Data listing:
— Begin —

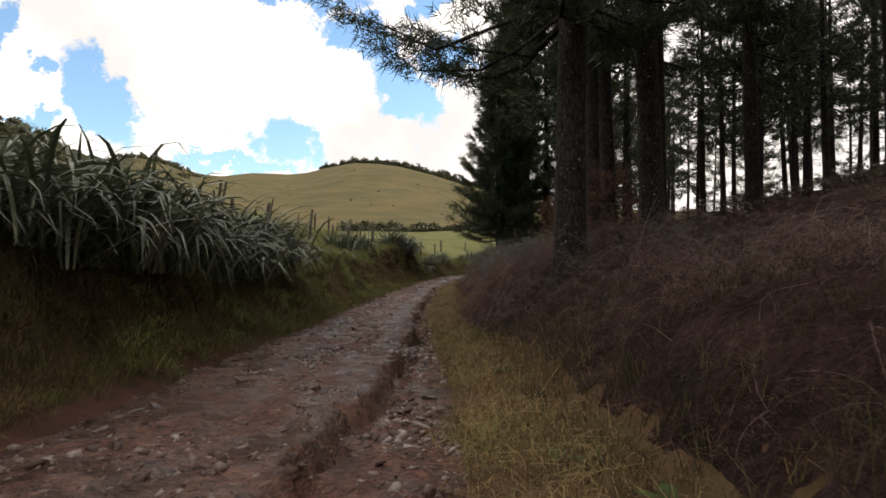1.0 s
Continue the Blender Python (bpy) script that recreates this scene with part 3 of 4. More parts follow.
def lacy_frond(seed):
    """A frond with leaflets on each side branch, for the nearest cover."""
    rng = np.random.RandomState(seed)
    axis = lambda q: np.array([0.06 * math.sin(seed) * q, q * (1 - 0.2 * q), 0.5 * q - 0.7 * q * q])
    v, f = [], []
    for q in np.linspace(0, 1, 6):
        c, w = axis(q), 0.006 * (1 - 0.7 * q)
        v += [c + (-w, 0, 0), c + (w, 0, 0)]
    for i in range(5):
        f += [(2 * i, 2 * i + 1, 2 * i + 3), (2 * i, 2 * i + 3, 2 * i + 2)]
    for k in range(11):
        q = 0.2 + 0.78 * k / 11
        ln = 0.36 * (1 - q) ** 0.8 + 0.04
        for sgn in (-1, 1):
            c = axis(q)
            d = np.array([sgn * 0.88, 0.4 + rng.normal(0, 0.1), -0.22 + rng.normal(0, 0.15)])
            d /= np.linalg.norm(d)
            side = np.array([-d[1] * sgn, abs(d[0]), 0.1])
            for j in range(max(2, int(ln * 15))):
                p = (j + 0.6) / max(2, int(ln * 15))
                for e in (-1, 1):
                    b0 = c + d * ln * p + np.array([0, 0, -0.2 * ln * p * p])
                    l2 = 0.062 * (1.1 - p)
                    o = len(v)
                    v += [b0 - d * 0.012, b0 + d * 0.012, b0 + side * e * l2 + d * 0.014]
                    f += [(o, o + 1, o + 2)]
    return np.array(v), np.array(f)


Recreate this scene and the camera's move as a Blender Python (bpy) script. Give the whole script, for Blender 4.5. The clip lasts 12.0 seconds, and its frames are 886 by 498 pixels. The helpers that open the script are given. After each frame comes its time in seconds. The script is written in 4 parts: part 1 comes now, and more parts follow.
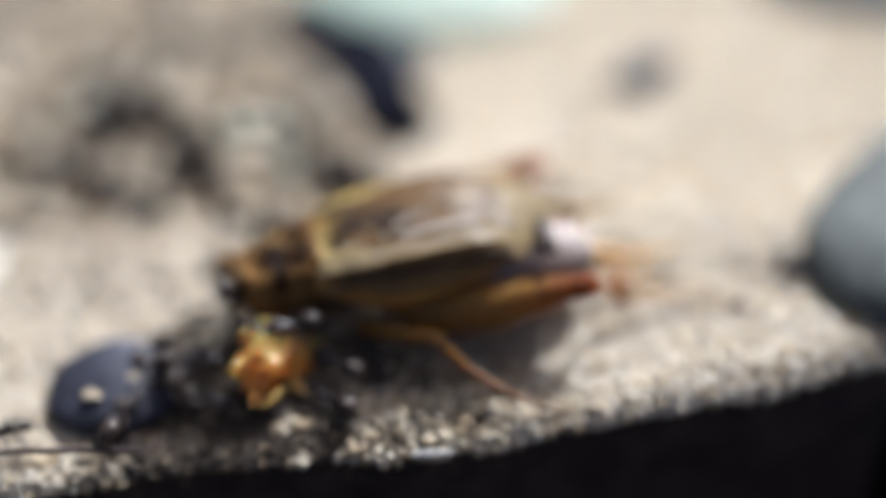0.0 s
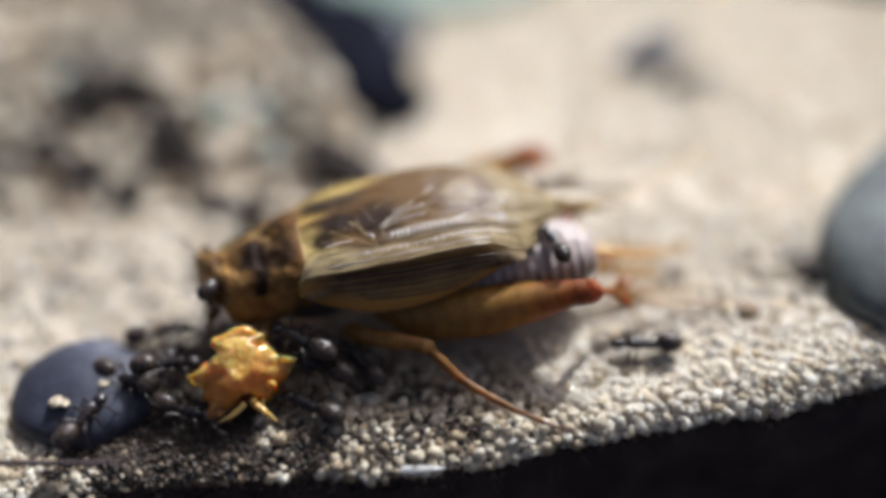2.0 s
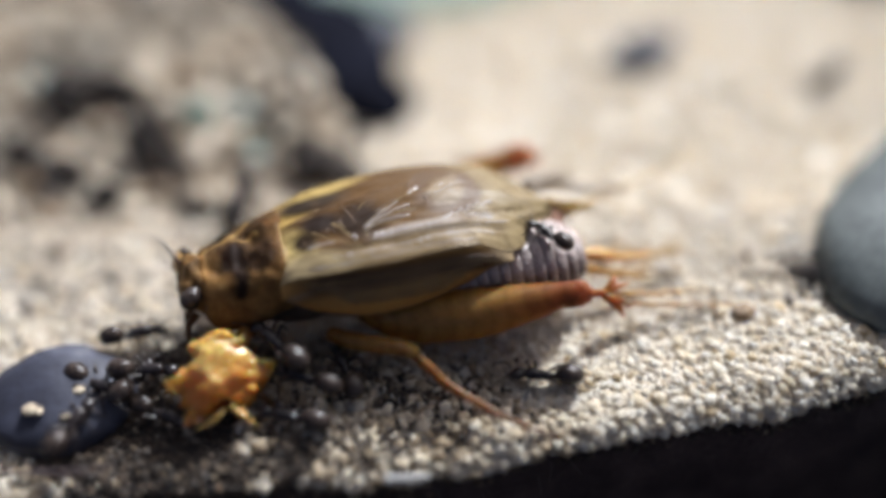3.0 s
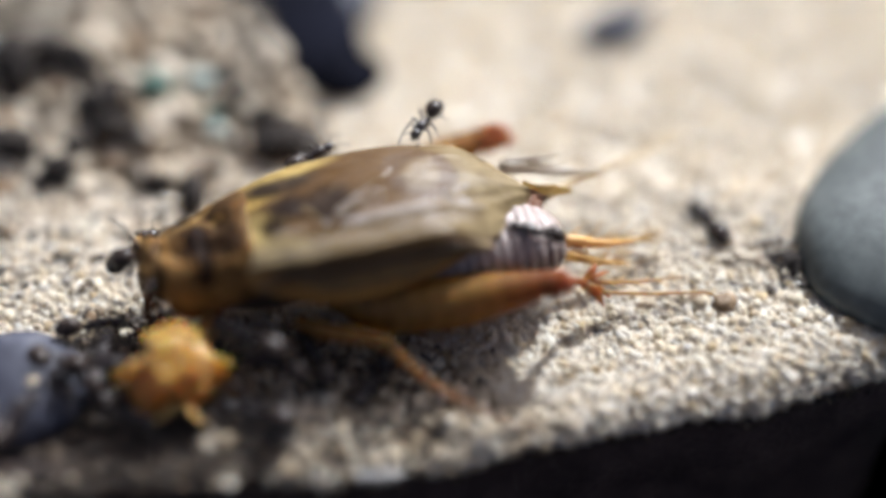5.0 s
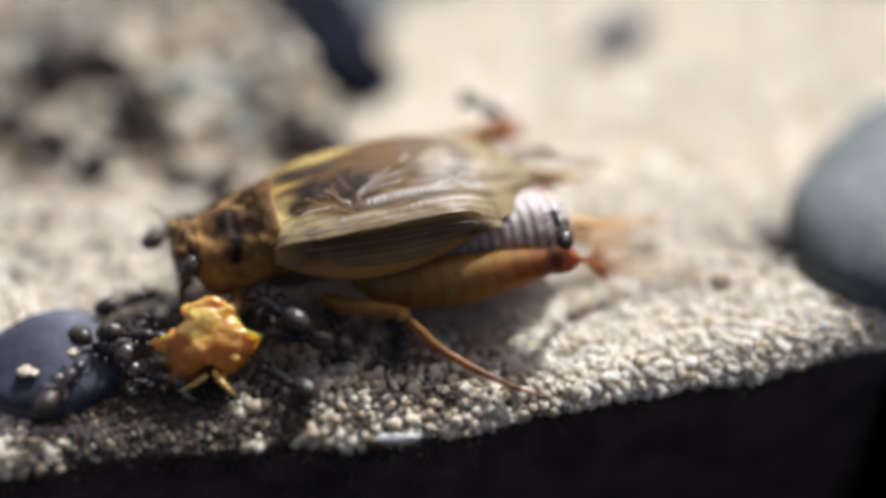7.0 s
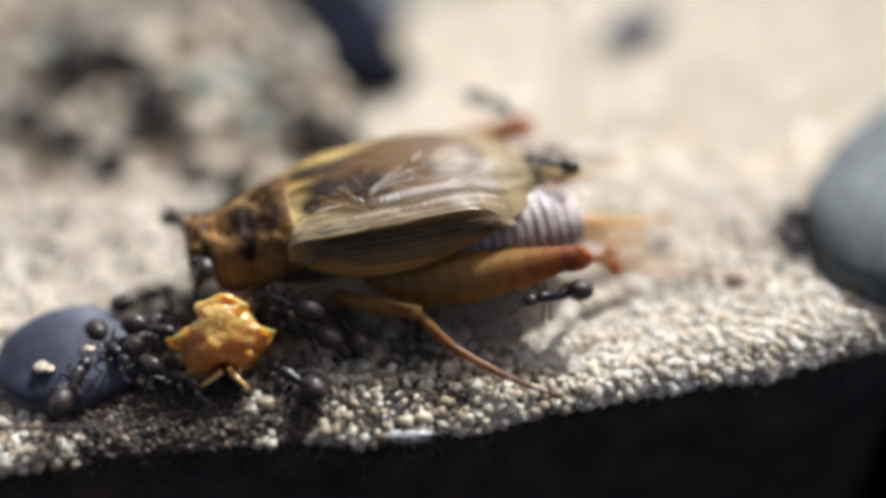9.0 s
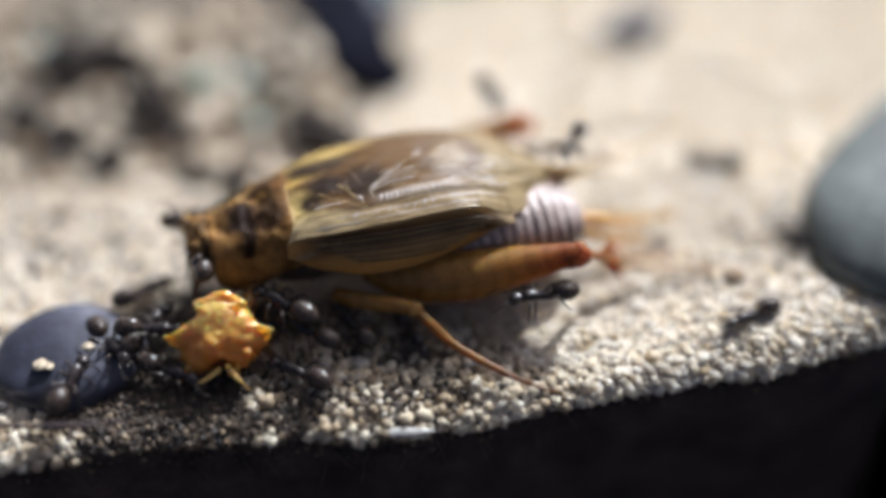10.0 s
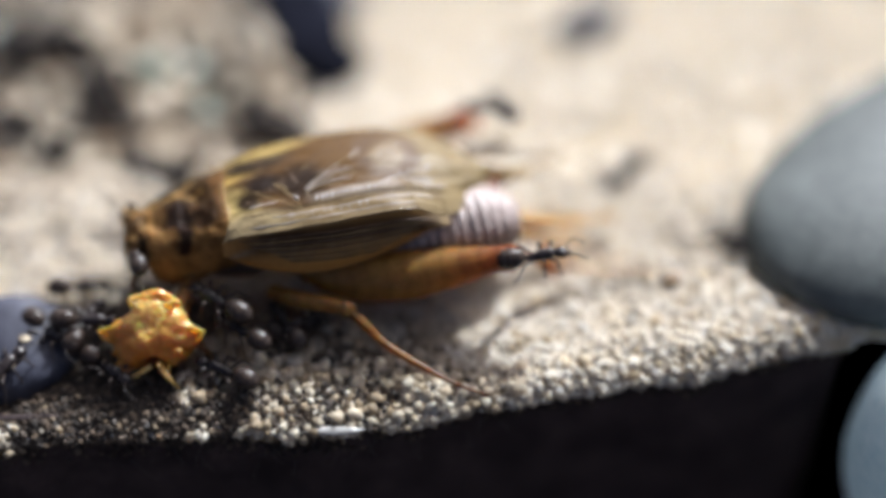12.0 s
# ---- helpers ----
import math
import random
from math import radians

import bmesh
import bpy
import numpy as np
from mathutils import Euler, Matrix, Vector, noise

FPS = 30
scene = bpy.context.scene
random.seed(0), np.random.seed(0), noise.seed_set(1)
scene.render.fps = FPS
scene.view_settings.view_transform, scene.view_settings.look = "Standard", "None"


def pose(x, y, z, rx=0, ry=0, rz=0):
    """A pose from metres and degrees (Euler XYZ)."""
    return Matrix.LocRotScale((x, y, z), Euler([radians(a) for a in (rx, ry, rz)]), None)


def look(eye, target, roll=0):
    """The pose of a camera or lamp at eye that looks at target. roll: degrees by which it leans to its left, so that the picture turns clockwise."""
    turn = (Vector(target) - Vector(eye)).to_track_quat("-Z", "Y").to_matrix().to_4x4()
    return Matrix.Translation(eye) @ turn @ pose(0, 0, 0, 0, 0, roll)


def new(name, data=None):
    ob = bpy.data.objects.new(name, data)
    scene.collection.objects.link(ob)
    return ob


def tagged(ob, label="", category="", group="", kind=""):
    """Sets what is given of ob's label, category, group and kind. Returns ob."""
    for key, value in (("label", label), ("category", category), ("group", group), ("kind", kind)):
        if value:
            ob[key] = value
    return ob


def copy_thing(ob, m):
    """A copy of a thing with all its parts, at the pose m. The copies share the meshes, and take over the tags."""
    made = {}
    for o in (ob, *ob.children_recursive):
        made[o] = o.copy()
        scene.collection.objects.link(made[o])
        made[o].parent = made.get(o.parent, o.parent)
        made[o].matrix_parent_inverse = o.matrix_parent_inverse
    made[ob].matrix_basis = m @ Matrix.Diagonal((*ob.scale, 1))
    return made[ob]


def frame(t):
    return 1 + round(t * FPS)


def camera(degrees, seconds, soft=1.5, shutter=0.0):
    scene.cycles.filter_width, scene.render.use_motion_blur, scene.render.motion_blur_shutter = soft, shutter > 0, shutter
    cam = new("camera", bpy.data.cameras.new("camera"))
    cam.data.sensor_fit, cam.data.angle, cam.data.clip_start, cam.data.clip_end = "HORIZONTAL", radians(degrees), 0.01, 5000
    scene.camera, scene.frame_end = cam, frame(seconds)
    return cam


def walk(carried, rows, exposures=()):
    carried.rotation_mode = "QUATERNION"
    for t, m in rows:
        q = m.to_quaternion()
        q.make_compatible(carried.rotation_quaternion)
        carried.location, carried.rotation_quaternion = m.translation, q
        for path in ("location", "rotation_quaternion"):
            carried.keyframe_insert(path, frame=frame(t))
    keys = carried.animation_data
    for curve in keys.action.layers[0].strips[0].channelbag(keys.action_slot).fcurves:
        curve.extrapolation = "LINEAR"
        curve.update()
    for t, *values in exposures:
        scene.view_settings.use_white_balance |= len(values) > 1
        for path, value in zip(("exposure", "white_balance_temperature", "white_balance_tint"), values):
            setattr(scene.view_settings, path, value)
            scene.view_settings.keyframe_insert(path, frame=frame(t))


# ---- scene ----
MM = 0.001
cam = camera(40.0, 12.0, soft=4.3, shutter=0.8)
cam.data.dof.use_dof = True
cam.data.dof.focus_distance = 0.0535
cam.data.dof.aperture_fstop = 5.6


def at(x, y, z, rx=0, ry=0, rz=0):
    """A pose from millimetres and degrees."""
    return pose(x * MM, y * MM, z * MM, rx, ry, rz)


# seconds, then x, y, z in mm, yaw, pitch and roll of the hand-held camera
walk(cam, [(t, at(x, y, z, 90 + p, r, w)) for t, x, y, z, w, p, r in (
    (0, 1.412, -41.243, 44.415, 1.782, -42.789, 3.574),
    (0.5, 1.127, -40.085, 43.703, 1.876, -43.085, 3.348),
    (1, 0.680, -38.322, 43.958, 1.761, -44.531, 2.814),
    (1.5, 1.032, -37.267, 43.980, 2.014, -45.274, 2.917),
    (2, 1.450, -36.792, 43.518, 2.149, -45.201, 3.047),
    (2.5, 1.814, -36.254, 43.008, 2.158, -45.183, 3.206),
    (3, 1.726, -35.908, 42.172, 1.825, -44.812, 2.981),
    (5, 0.124, -33.412, 41.488, 0.260, -46.920, 0.550),
    (5.5, 0.102, -34.883, 40.914, -0.131, -45.633, 0.432),
    (6, 0.222, -36.613, 41.164, -0.203, -44.826, 0.915),
    (6.5, 0.000, -37.495, 41.995, -0.000, -45.000, 0.999),
    (7, -0.090, -38.016, 42.097, 0.325, -44.785, 1.046),
    (9, 0.483, -37.872, 42.413, 1.256, -45.213, 1.799),
    (9.5, 0.363, -37.974, 42.281, 1.098, -45.111, 1.765),
    (10, 0.241, -37.950, 42.286, 1.019, -45.196, 1.664),
    (10.5, 0.233, -37.973, 42.340, 1.036, -45.297, 1.626),
    (11, -0.127, -37.685, 42.219, 1.101, -45.424, 1.519),
    (11.5, 0.337, -37.497, 42.060, 1.895, -45.473, 1.641),
    (11.7, 0.396, -37.484, 42.095, 1.896, -45.505, 1.627),
    (11.8, 1.372, -37.267, 42.670, 1.916, -46.026, 1.394),
    (11.9, 3.087, -36.885, 43.680, 1.951, -46.942, 0.985),
    (12, 3.294, -36.839, 43.802, 1.955, -47.053, 0.936),
)], exposures=((0, 0.24, 5850, 8), (0.5, 0.37, 5850, 8), (1, 0.37, 5850, 8), (1.5, 0.06, 5850, 8), (2, 0.18, 5850, 8), (3, 0.20, 5850, 8), (5, 0.23, 5850, 8), (6, 0.29, 5850, 8), (7, 0.34, 5850, 8), (12, 0.34, 5850, 8)))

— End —

• Task objective:
In your copy, repeat each record exactly and include no pictures.

• Result for this exercise:
1.0 s
Continue the Blender Python (bpy) script that recreates this scene with part 3 of 4. More parts follow.
def lacy_frond(seed):
    """A frond with leaflets on each side branch, for the nearest cover."""
    rng = np.random.RandomState(seed)
    axis = lambda q: np.array([0.06 * math.sin(seed) * q, q * (1 - 0.2 * q), 0.5 * q - 0.7 * q * q])
    v, f = [], []
    for q in np.linspace(0, 1, 6):
        c, w = axis(q), 0.006 * (1 - 0.7 * q)
        v += [c + (-w, 0, 0), c + (w, 0, 0)]
    for i in range(5):
        f += [(2 * i, 2 * i + 1, 2 * i + 3), (2 * i, 2 * i + 3, 2 * i + 2)]
    for k in range(11):
        q = 0.2 + 0.78 * k / 11
        ln = 0.36 * (1 - q) ** 0.8 + 0.04
        for sgn in (-1, 1):
            c = axis(q)
            d = np.array([sgn * 0.88, 0.4 + rng.normal(0, 0.1), -0.22 + rng.normal(0, 0.15)])
            d /= np.linalg.norm(d)
            side = np.array([-d[1] * sgn, abs(d[0]), 0.1])
            for j in range(max(2, int(ln * 15))):
                p = (j + 0.6) / max(2, int(ln * 15))
                for e in (-1, 1):
                    b0 = c + d * ln * p + np.array([0, 0, -0.2 * ln * p * p])
                    l2 = 0.062 * (1.1 - p)
                    o = len(v)
                    v += [b0 - d * 0.012, b0 + d * 0.012, b0 + side * e * l2 + d * 0.014]
                    f += [(o, o + 1, o + 2)]
    return np.array(v), np.array(f)


Recreate this scene and the camera's move as a Blender Python (bpy) script. Give the whole script, for Blender 4.5. The clip lasts 12.0 seconds, and its frames are 886 by 498 pixels. The helpers that open the script are given. After each frame comes its time in seconds. The script is written in 4 parts: part 1 comes now, and more parts follow.
0.0 s
2.0 s
3.0 s
5.0 s
7.0 s
9.0 s
10.0 s
12.0 s
# ---- helpers ----
import math
import random
from math import radians

import bmesh
import bpy
import numpy as np
from mathutils import Euler, Matrix, Vector, noise

FPS = 30
scene = bpy.context.scene
random.seed(0), np.random.seed(0), noise.seed_set(1)
scene.render.fps = FPS
scene.view_settings.view_transform, scene.view_settings.look = "Standard", "None"


def pose(x, y, z, rx=0, ry=0, rz=0):
    """A pose from metres and degrees (Euler XYZ)."""
    return Matrix.LocRotScale((x, y, z), Euler([radians(a) for a in (rx, ry, rz)]), None)


def look(eye, target, roll=0):
    """The pose of a camera or lamp at eye that looks at target. roll: degrees by which it leans to its left, so that the picture turns clockwise."""
    turn = (Vector(target) - Vector(eye)).to_track_quat("-Z", "Y").to_matrix().to_4x4()
    return Matrix.Translation(eye) @ turn @ pose(0, 0, 0, 0, 0, roll)


def new(name, data=None):
    ob = bpy.data.objects.new(name, data)
    scene.collection.objects.link(ob)
    return ob


def tagged(ob, label="", category="", group="", kind=""):
    """Sets what is given of ob's label, category, group and kind. Returns ob."""
    for key, value in (("label", label), ("category", category), ("group", group), ("kind", kind)):
        if value:
            ob[key] = value
    return ob


def copy_thing(ob, m):
    """A copy of a thing with all its parts, at the pose m. The copies share the meshes, and take over the tags."""
    made = {}
    for o in (ob, *ob.children_recursive):
        made[o] = o.copy()
        scene.collection.objects.link(made[o])
        made[o].parent = made.get(o.parent, o.parent)
        made[o].matrix_parent_inverse = o.matrix_parent_inverse
    made[ob].matrix_basis = m @ Matrix.Diagonal((*ob.scale, 1))
    return made[ob]


def frame(t):
    return 1 + round(t * FPS)


def camera(degrees, seconds, soft=1.5, shutter=0.0):
    scene.cycles.filter_width, scene.render.use_motion_blur, scene.render.motion_blur_shutter = soft, shutter > 0, shutter
    cam = new("camera", bpy.data.cameras.new("camera"))
    cam.data.sensor_fit, cam.data.angle, cam.data.clip_start, cam.data.clip_end = "HORIZONTAL", radians(degrees), 0.01, 5000
    scene.camera, scene.frame_end = cam, frame(seconds)
    return cam


def walk(carried, rows, exposures=()):
    carried.rotation_mode = "QUATERNION"
    for t, m in rows:
        q = m.to_quaternion()
        q.make_compatible(carried.rotation_quaternion)
        carried.location, carried.rotation_quaternion = m.translation, q
        for path in ("location", "rotation_quaternion"):
            carried.keyframe_insert(path, frame=frame(t))
    keys = carried.animation_data
    for curve in keys.action.layers[0].strips[0].channelbag(keys.action_slot).fcurves:
        curve.extrapolation = "LINEAR"
        curve.update()
    for t, *values in exposures:
        scene.view_settings.use_white_balance |= len(values) > 1
        for path, value in zip(("exposure", "white_balance_temperature", "white_balance_tint"), values):
            setattr(scene.view_settings, path, value)
            scene.view_settings.keyframe_insert(path, frame=frame(t))


# ---- scene ----
MM = 0.001
cam = camera(40.0, 12.0, soft=4.3, shutter=0.8)
cam.data.dof.use_dof = True
cam.data.dof.focus_distance = 0.0535
cam.data.dof.aperture_fstop = 5.6


def at(x, y, z, rx=0, ry=0, rz=0):
    """A pose from millimetres and degrees."""
    return pose(x * MM, y * MM, z * MM, rx, ry, rz)


# seconds, then x, y, z in mm, yaw, pitch and roll of the hand-held camera
walk(cam, [(t, at(x, y, z, 90 + p, r, w)) for t, x, y, z, w, p, r in (
    (0, 1.412, -41.243, 44.415, 1.782, -42.789, 3.574),
    (0.5, 1.127, -40.085, 43.703, 1.876, -43.085, 3.348),
    (1, 0.680, -38.322, 43.958, 1.761, -44.531, 2.814),
    (1.5, 1.032, -37.267, 43.980, 2.014, -45.274, 2.917),
    (2, 1.450, -36.792, 43.518, 2.149, -45.201, 3.047),
    (2.5, 1.814, -36.254, 43.008, 2.158, -45.183, 3.206),
    (3, 1.726, -35.908, 42.172, 1.825, -44.812, 2.981),
    (5, 0.124, -33.412, 41.488, 0.260, -46.920, 0.550),
    (5.5, 0.102, -34.883, 40.914, -0.131, -45.633, 0.432),
    (6, 0.222, -36.613, 41.164, -0.203, -44.826, 0.915),
    (6.5, 0.000, -37.495, 41.995, -0.000, -45.000, 0.999),
    (7, -0.090, -38.016, 42.097, 0.325, -44.785, 1.046),
    (9, 0.483, -37.872, 42.413, 1.256, -45.213, 1.799),
    (9.5, 0.363, -37.974, 42.281, 1.098, -45.111, 1.765),
    (10, 0.241, -37.950, 42.286, 1.019, -45.196, 1.664),
    (10.5, 0.233, -37.973, 42.340, 1.036, -45.297, 1.626),
    (11, -0.127, -37.685, 42.219, 1.101, -45.424, 1.519),
    (11.5, 0.337, -37.497, 42.060, 1.895, -45.473, 1.641),
    (11.7, 0.396, -37.484, 42.095, 1.896, -45.505, 1.627),
    (11.8, 1.372, -37.267, 42.670, 1.916, -46.026, 1.394),
    (11.9, 3.087, -36.885, 43.680, 1.951, -46.942, 0.985),
    (12, 3.294, -36.839, 43.802, 1.955, -47.053, 0.936),
)], exposures=((0, 0.24, 5850, 8), (0.5, 0.37, 5850, 8), (1, 0.37, 5850, 8), (1.5, 0.06, 5850, 8), (2, 0.18, 5850, 8), (3, 0.20, 5850, 8), (5, 0.23, 5850, 8), (6, 0.29, 5850, 8), (7, 0.34, 5850, 8), (12, 0.34, 5850, 8)))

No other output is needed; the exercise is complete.